A Georgia man who forced a 17-year-old Las Vegas girl to work as a prostitute in Southern California has been sentenced to more than seven years in federal prison.

Kenyati Jakeen Rahh-Potts, 27, of Hahira, Georgia, was sentenced to 87 months in federal prison Monday by U.S. District Judge Michael W. Fitzgerald, according to a release issued Friday by the U.S. Attorney’s Office, Central District of California.

Rahh-Plotts pleaded guilty in February 2015 to one count of sex trafficking, the release said.

A second defendant in the case, Tabitha Samaria Walls, 24, of Elk Grove, California, was sentenced last year to 27 months in prison after pleading guilty to conspiring to engage in sex trafficking.

According to court documents, Rahh-Potts and Walls trafficked a 17-year-old girl from Las Vegas to California and forced her to engage in acts of prositution in Los Angeles, Hollywood, Pomona and Ontario over an 11-day period in 2013.

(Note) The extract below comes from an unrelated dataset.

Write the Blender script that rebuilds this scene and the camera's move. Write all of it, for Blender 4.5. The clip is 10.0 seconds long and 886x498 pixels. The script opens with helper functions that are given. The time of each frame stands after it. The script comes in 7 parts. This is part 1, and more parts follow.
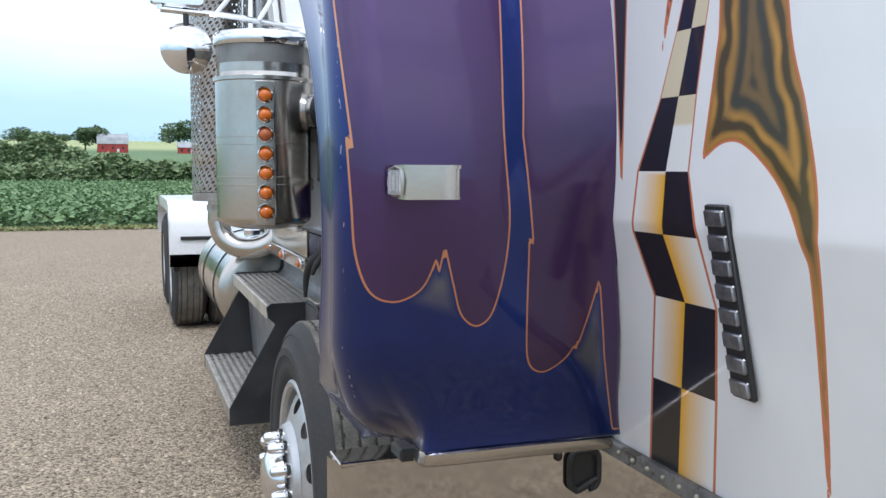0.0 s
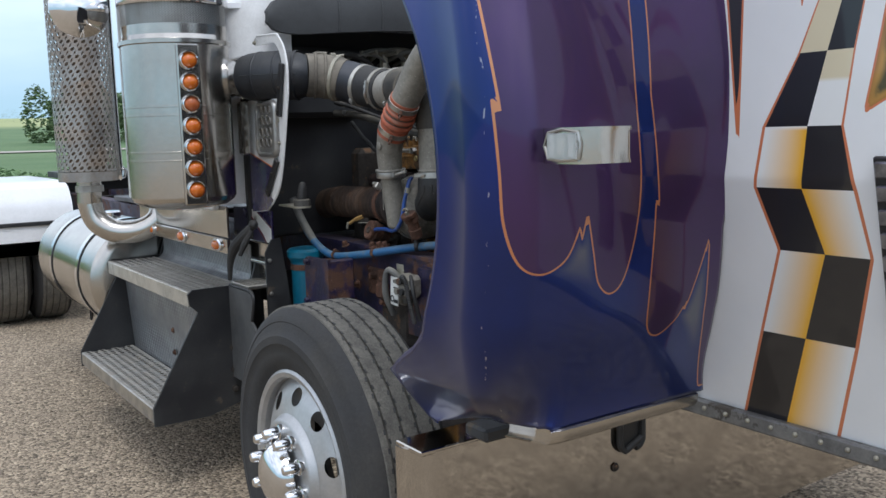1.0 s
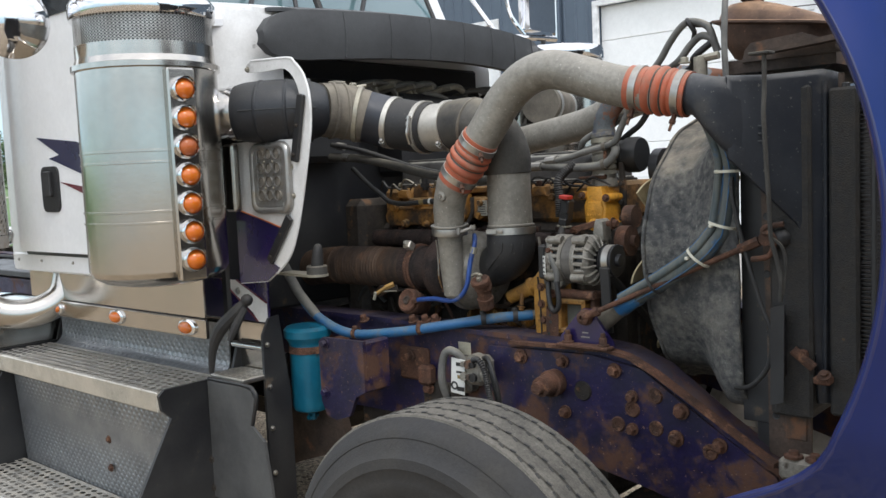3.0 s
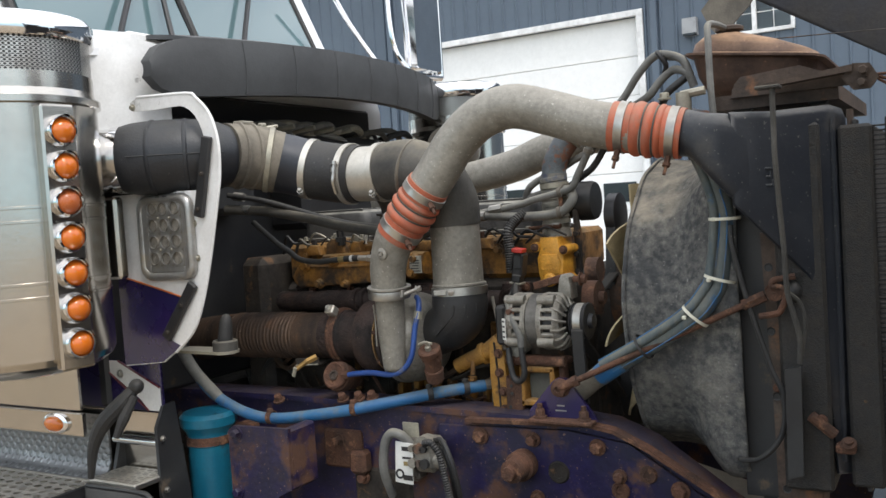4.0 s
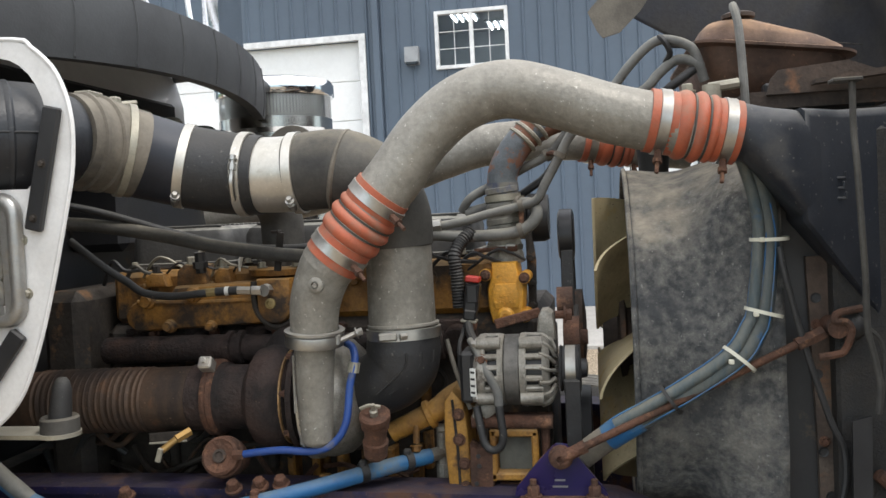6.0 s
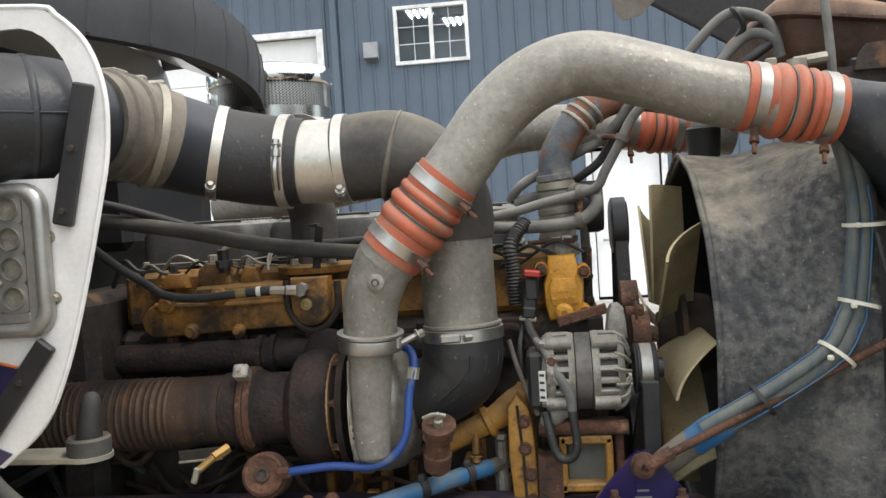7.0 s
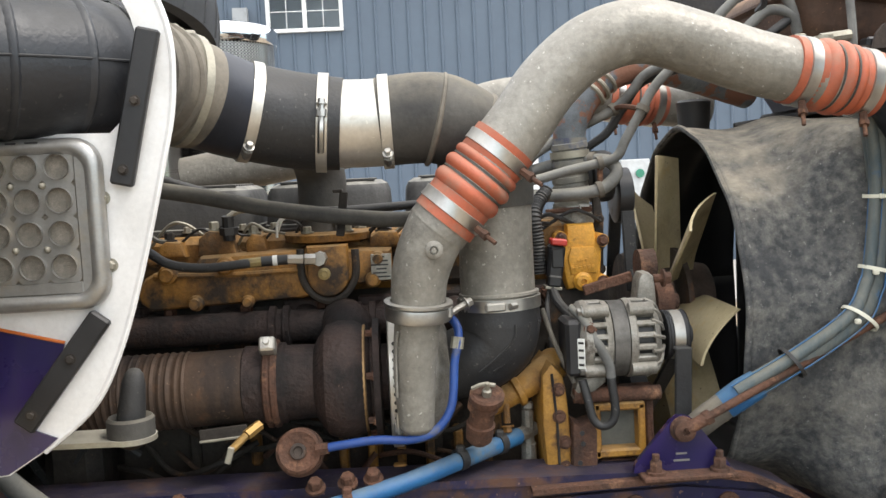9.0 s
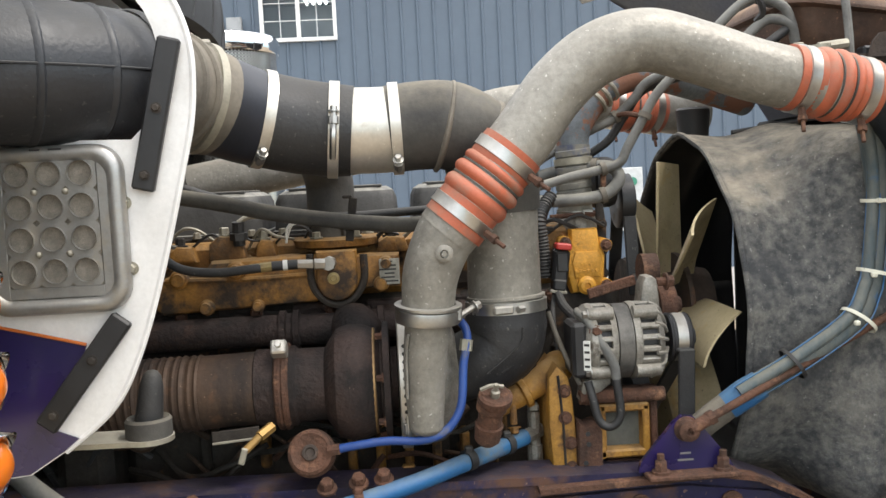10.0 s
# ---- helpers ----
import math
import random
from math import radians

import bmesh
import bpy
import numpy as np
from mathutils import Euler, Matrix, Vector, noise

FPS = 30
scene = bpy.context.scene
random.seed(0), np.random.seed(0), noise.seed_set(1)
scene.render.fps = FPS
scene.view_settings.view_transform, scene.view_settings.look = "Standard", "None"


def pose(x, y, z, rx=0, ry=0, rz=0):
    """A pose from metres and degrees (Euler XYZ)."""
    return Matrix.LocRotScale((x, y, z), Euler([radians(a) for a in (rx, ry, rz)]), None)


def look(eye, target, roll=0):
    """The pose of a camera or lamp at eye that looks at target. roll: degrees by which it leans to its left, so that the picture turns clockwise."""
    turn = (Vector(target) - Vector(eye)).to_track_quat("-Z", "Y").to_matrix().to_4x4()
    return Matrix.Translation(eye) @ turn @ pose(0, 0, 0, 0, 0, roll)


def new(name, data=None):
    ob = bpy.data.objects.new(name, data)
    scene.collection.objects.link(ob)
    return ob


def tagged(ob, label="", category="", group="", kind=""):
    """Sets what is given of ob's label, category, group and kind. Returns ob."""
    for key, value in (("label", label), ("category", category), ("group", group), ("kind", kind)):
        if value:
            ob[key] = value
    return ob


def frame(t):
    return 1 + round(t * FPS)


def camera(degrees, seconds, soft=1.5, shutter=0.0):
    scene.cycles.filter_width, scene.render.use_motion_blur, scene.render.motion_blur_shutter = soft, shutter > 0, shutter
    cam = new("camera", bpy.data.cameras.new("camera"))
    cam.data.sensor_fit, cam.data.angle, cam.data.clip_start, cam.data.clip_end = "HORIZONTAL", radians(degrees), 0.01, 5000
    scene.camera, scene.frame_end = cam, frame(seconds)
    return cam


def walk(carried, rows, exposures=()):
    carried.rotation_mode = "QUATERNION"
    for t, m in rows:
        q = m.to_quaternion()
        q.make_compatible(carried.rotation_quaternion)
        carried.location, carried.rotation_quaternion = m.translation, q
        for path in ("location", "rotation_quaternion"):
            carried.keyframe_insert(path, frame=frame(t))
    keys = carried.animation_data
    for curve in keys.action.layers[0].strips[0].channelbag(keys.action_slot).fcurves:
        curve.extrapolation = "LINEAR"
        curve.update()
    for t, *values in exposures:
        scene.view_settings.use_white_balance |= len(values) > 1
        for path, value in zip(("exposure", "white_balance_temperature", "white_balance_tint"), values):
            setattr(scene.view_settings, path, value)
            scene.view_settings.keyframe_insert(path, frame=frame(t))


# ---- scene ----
cam = camera(52.9, 10.0)
PATH = [
    (0, (0.01, 0.005, 1.476), (0.727, 1.991, 1.286), 0.3),
    (0.5, (-0.289, 0.223, 1.445), (0.647, 2.114, 1.244), 1.1),
    (1, (-0.554, 0.428, 1.478), (0.631, 2.165, 1.206), -1.6),
    (1.5, (-0.7, 0.743, 1.467), (0.569, 2.434, 1.307), -1.1),
    (2, (-0.859, 1.006, 1.477), (0.5, 2.627, 1.333), 0.1),
    (2.2, (-0.913, 1.11, 1.497), (0.519, 2.662, 1.308), -1.1),
    (3.3, (-0.795, 1.645, 1.523), (0.829, 2.996, 1.337), -2),
    (3.5, (-0.773, 1.734, 1.537), (0.895, 3.027, 1.336), -1.8),
    (4, (-0.737, 1.979, 1.553), (1.095, 3.041, 1.447), -3.8),
    (4.5, (-0.637, 2.176, 1.552), (1.286, 3.067, 1.471), -2.7),
    (5, (-0.482, 2.352, 1.554), (1.481, 3.151, 1.529), -2.6),
    (5.5, (-0.429, 2.503, 1.551), (1.583, 3.166, 1.489), -1.6),
    (5.7, (-0.438, 2.596, 1.559), (1.615, 3.117, 1.486), -2.1),
    (6.8, (-0.331, 2.89, 1.545), (1.771, 3.146, 1.448), -3.4),
    (7, (-0.308, 2.931, 1.551), (1.796, 3.177, 1.456), -3.6),
    (7.5, (-0.266, 3.041, 1.549), (1.842, 3.221, 1.424), -1.9),
    (8, (-0.258, 3.157, 1.553), (1.855, 3.249, 1.399), -2),
    (8.5, (-0.259, 3.218, 1.555), (1.854, 3.216, 1.382), -2.2),
    (9, (-0.283, 3.254, 1.554), (1.827, 3.152, 1.38), -2.8),
    (9.5, (-0.302, 3.276, 1.552), (1.809, 3.165, 1.391), -3.3),
    (10, (-0.312, 3.284, 1.55), (1.799, 3.162, 1.396), -2.9),
]
EXPOSURE = [(0.0, 0.58, 5800, 10), (0.5, 0.28, 5800, 10), (1.0, 0.34, 5850, 10), (1.5, 0.58, 5850, 10), (2.2, 0.67, 5900, 10), (3.5, 0.83, 6450, 10), (5.0, 0.91, 6450, 10), (7.5, 1.08, 6600, 10), (9.0, 1.41, 6600, 10), (10.0, 1.38, 6650, 10)]
walk(cam, [(t, look(eye, target, roll)) for t, eye, target, roll in PATH], EXPOSURE)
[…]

Rahh-Potts and Walls, who were living in Apple Valley, California when they were arrested in August 2013, created online advertisements on backpage.com to prostitute the victim and then took all of the money that the girl earned.

“No child should be subject to this type of abuse,” said U.S. Attorney Eileen M. Decker. “These defendants showed no concern for the humanity of this young person, whose body was sold via online ads strictly for their own profit.”

The case was investigated by the Federal Bureau of Investigation, which receive substantial assistance from the San Bernardino County Sheriff’s Department.

“The FBI is committed to ending the victimization caused by those who callously advertise and sell minors as sex slaves,” said Deirdre Fike, assistant director in charge of the FBI’s Los Angeles Field Office.